Amy Ruza, Youth and Family Programs Educator
The Rockwell Museum

STEM to STEAM

At this point in our history, educational priorities are focused on STEM: science, technology, engineering and math. This is a lopsided view of values in education. We need to encourage our school districts and educators to prioritize STEAM: science, technology, engineering, ART and math.

Artwork is the application of many of these other areas of education. Artists deal with physics and chemistry because they work with materials that have specific properties and limits. They deal with mathematics as they confront geometry, measurements and mechanics. Technology and engineering are utilized as they are in every other arena of production – the thing produced must work! It must be stable and function.

Artwork has been devalued as impractical. Nothing could be further from the truth. Yet, at the same time, artwork is creative.  It can be fanciful. This should not be used to denigrate art, but rather to reveal what it has to offer to other disciplines. Engineers and scientists must be creative. They must be inventive. Like artists, they must explore the boundaries of what has already been done to see what might be done.

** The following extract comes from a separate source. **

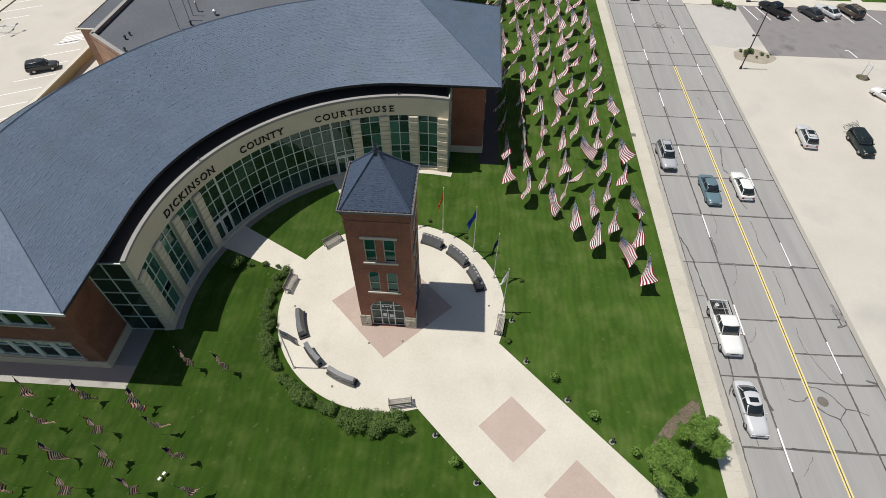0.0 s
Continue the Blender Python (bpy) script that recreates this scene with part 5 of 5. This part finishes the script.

Education must encourage creativity in all its forms. This will help our children build a world that can address unforeseen challenges including repercussions from climate change, population pressures and changing social, political, and environmental situations. Now, more than ever, we need our artists to give us the vision – a practical vision – for the future.

The students involved in the Garden of Fire are not worried about any of this. They are simply learning and having fun. It is our job to think about this on their behalf.

Connie Sullivan-Blum
Executive Director of The ARTS Council of the Southern Finger Lakes

 

 

2017 Garden of Fire Kick-Off

The Garden of Fire is back!

This year, with the Summer of Earth, we’ll be highlighting projects and themes related to life cycles, animal habitats, gardening, and so much more.

As always, the program kicked off with the reading and puppet show of the Garden of Fire Story. This week, Londyn (age 10) and Knightly (age 7) from the Addison Youth Center tell us their interpretation of the Garden of Fire story, as well as what they did this week at the program!

Friendship is a topic in the story of the Garden of Fire. It is important in the story because you need to treat your friends nicely. The characters in the story are the fox, eagle, dragon fly, bear, turtle, deer and Pauline, and they are all friends. They treat each other nicely. We have friends too and we treat them kindly. When one of us is sad or someone is being mean we stand up for one another.

We also learned about habitats and animals. Knightley’s favorite animal was Sophie the great horned owl because she has lots of ways to adapt to different habitats. Londyn’s favorite animal was the chinchilla because it was fluffy and it was the softest animal in the world. We also did a art project.

The art project was about the animals that Ian from Tanglewood Nature Center brought today. Knightley made a owl she thought it was a fun and exciting project. Londyn’s  favorite part was making a habitat for a owl. We also talked about what animals do for us.